There is also the loneliness and the anger of the human condition; "Lincoln Duncan is my name/ And here's my song, here's my song….Holes in my confidence/ Holes in the knees of my jeans/I was left without a penny in my pocket…"
It was Simon, on the 1966 album Parsley, Sage, Rosemary and Thyme, who juxtaposed Silent Night with a news bulletin reporting on the Vietnam War.
Simon's work is melodic, harmonic and rhythmic. He responds to music on a cohesive level, venturing into African – so brilliantly on Graceland – and South American as well as English folk traditions, which is interesting for a writer whose feel for language is so assured.
He has always been a close reader of the poetry of Yeats, American modernist Wallace Stevens and Philip Larkin. 1n 1988, he collaborated with the great Saint Lucian poet and playwright Derek Walcott on The Capeman, a musical play based on a Puerto Rican gang member who murdered two teenagers in a Hell's Kitchen park in 1959.
Simon has a special affection for Seamus Heaney and he wrote a gracious tribute for The New York Times when the poet died.
It was because of Seamus Heaney that I finally got to meet Paul Simon, who was participating at a celebration of the poet's life at the National Concert Hall in April 2014. There was a reception afterwards and I kept watch for Simon who came in late, his habitual expression wary and he braced himself to enter a room loud with conversation.
“So here we are,” he said to me and I blurted out lamely, “Today is Shakespeare’s birthday.” Simon considered this carefully, “And so it is.”
This was not an interview though, it was a chance to meet a hero and I seized it, blundering on, telling him I was writing a novel and, in it, the girl sings April Come She Will at her mother's funeral. Was that okay? I asked. Did I need permission? Paul Simon laughed and said not at all. "But thank you" and he gave a little bow before asking how I knew Seamus Heaney.

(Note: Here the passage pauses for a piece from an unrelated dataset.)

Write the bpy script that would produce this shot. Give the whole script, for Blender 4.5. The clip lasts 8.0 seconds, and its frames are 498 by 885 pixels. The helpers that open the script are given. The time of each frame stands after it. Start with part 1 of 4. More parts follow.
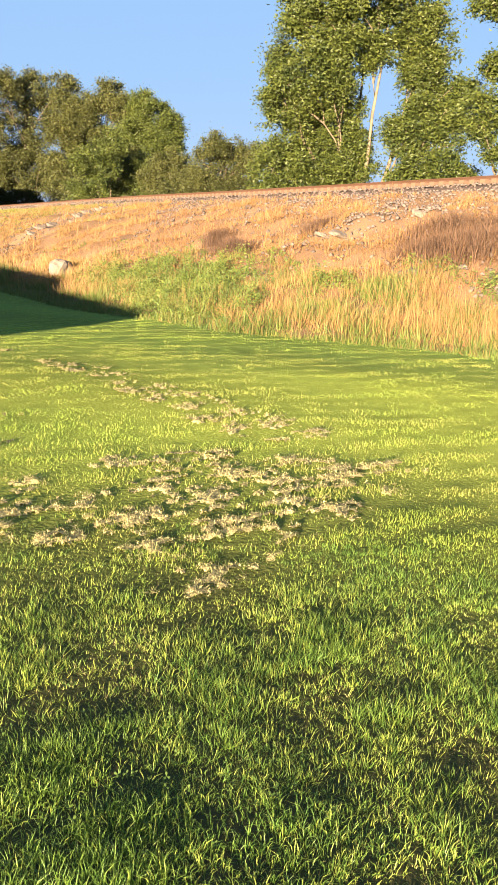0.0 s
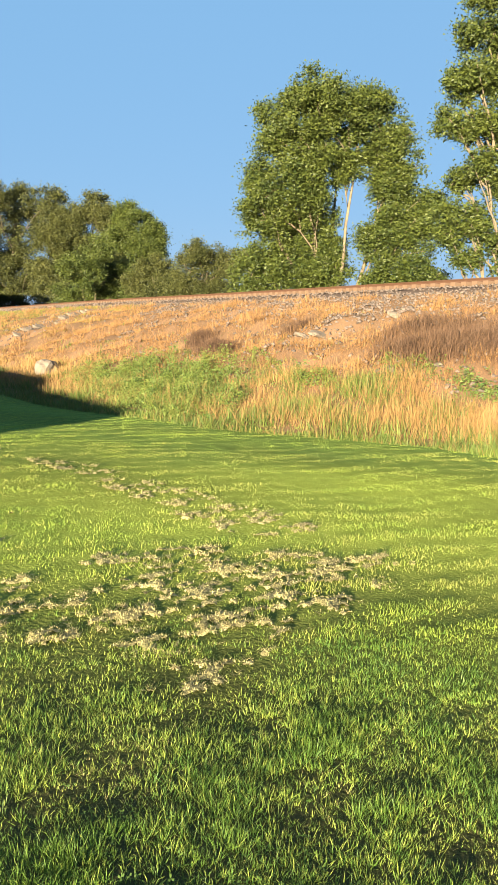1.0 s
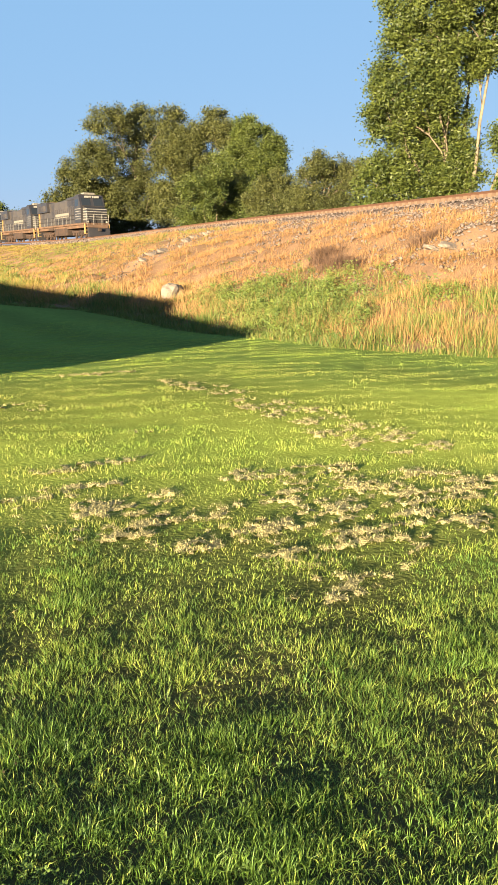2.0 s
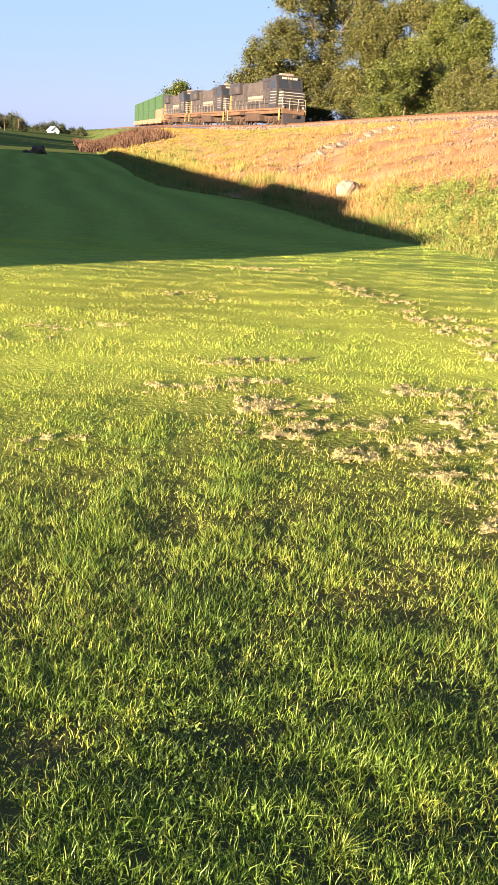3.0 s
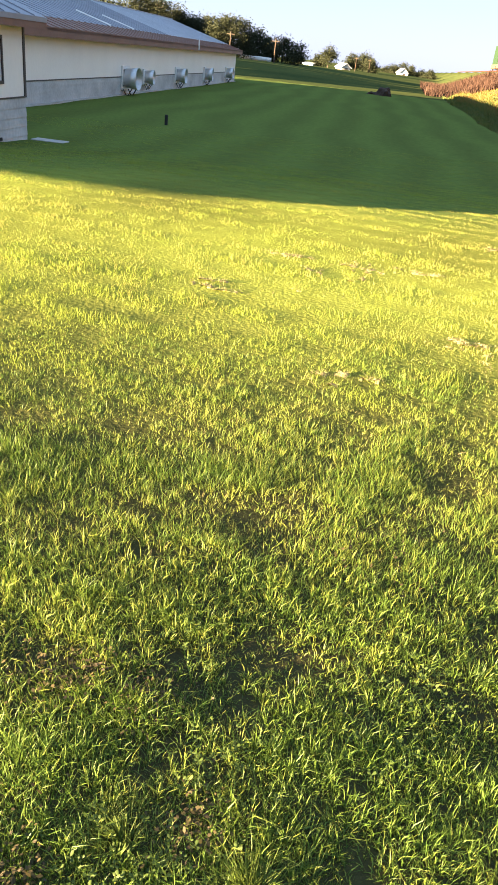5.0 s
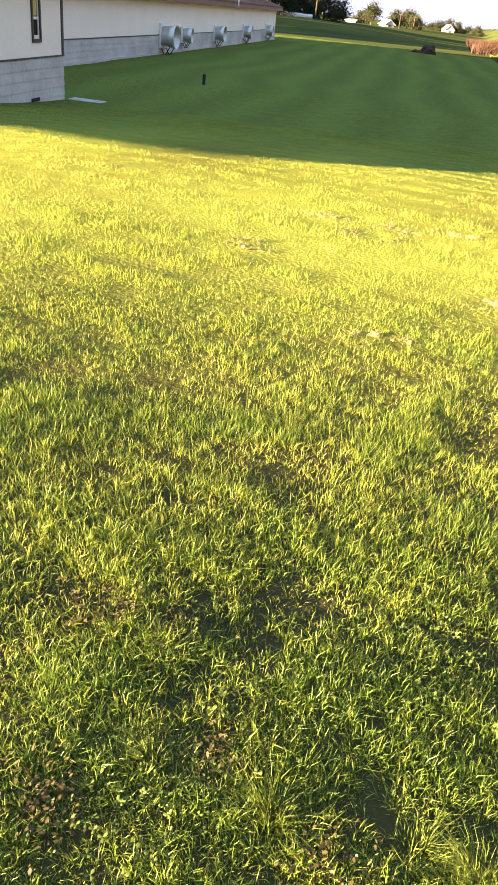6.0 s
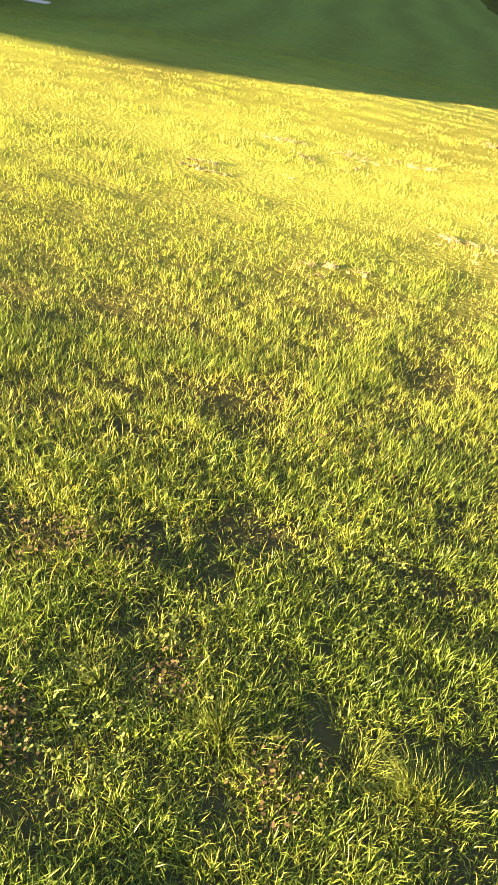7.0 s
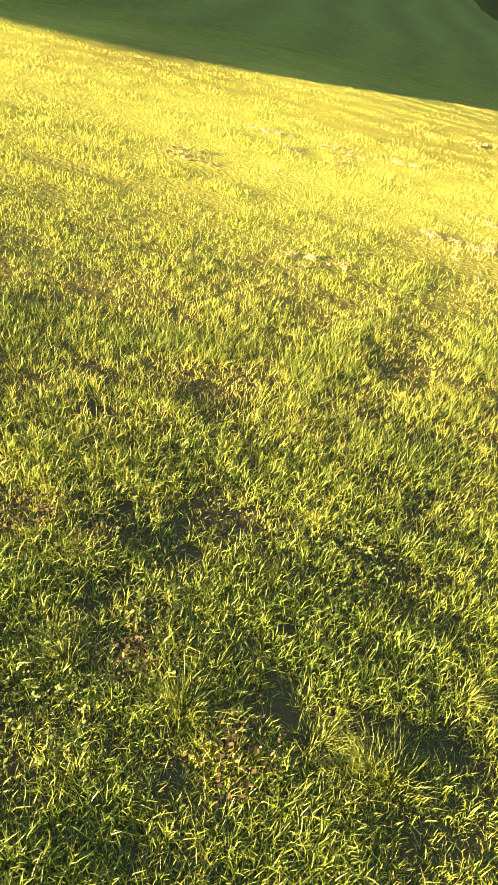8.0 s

He is deliberate, always listening, like a very clever bird. He seems more like a Japanese Zen master than someone who was born in Newark and grew up in Kew Garden Hills, a middle class area of Queens. We ended our conversation with agreement on a Big Three of Irish poets: Yeats, Kavanagh and Heaney.
Years earlier when I met Art Garfunkel, a very different person, funny and playful, and caustic, he had said; “You will like Mr Simon, girls always do, he is…um...” – a long pause – “intense and sort of soulful….he has these big, sad eyes.”
Simon wrote the songs across the five Simon and Garfunkel albums. While Garfunkel's distinctive high tenor stamped its mark on Bridge Over Troubled Water, Simon's more restrained, sweet, mid-range voice has a mellow tone and appealing clarity. Their harmonies are part of the history of popular music.
He wrote so many classics, and not just as part of one of the most famous duos in musical history: The Boxer, Only Living Boy in New York, Bridge Over..., Homeward Bound, The Sound of Silence, The Boy in the Bubble, Old Friends, 50 Ways to Leave Your Lover, Wartime Prayers, Father and Daughter. Anyone, even the most reticent of individuals, who has ever been at a Simon concert will have probably joined in and danced on the spot to the liveliest of invitations: You Can Call Me Al.
This nervy, quiet little New Yorker who has written many of the most enduing songs of the past 50 years; songs which defined a particular kind of America, and human, experience, is by nature an introvert. Nevertheless, he gives of his every atom in performance; generous to his audience and always appreciative of the response. A Paul Simon concert is special; it is communal because the pleasure is undercut by emotion and the familiar sound of songs which have become ingrained in us and and part of our collective memories. It is difficult, for instance to mention Mary Robinson, former president of Ireland without humming Simon's Mrs Robinson.
Yet again America will make many people tonight in Dublin weep tears of recognition and identification, the sharing of emotion – now more than ever; as many, not merely Americans, are wondering what has happened and how we can ever again begin to "come look for America" now that the old welcome, that strange innocence which was peculiarly American, a New World innocence, has been betrayed on so many levels.
On November 20th 2016, hours after being told that writer William Trevor had died and writing a tribute to a person I had often wished was my father, I managed to rush to Dublin where Simon was in concert. It seemed fitting as Trevor had been there all my reading life and Simon's music has proved far more than a soundtrack.
Everything Paul Simon ever wrote and recorded is contained within my otherwise classical music library. I know all the words; I can sing all the songs, badly. The Boxer was the first tune I played on a guitar. Thank you Paul Simon; thank you for a farewell tour concert, you are Homeward Bound, graciously deserving of it, and what a contribution you have made. Thank you; two small words and far too small for what you have given in songs and music that endure and will live on.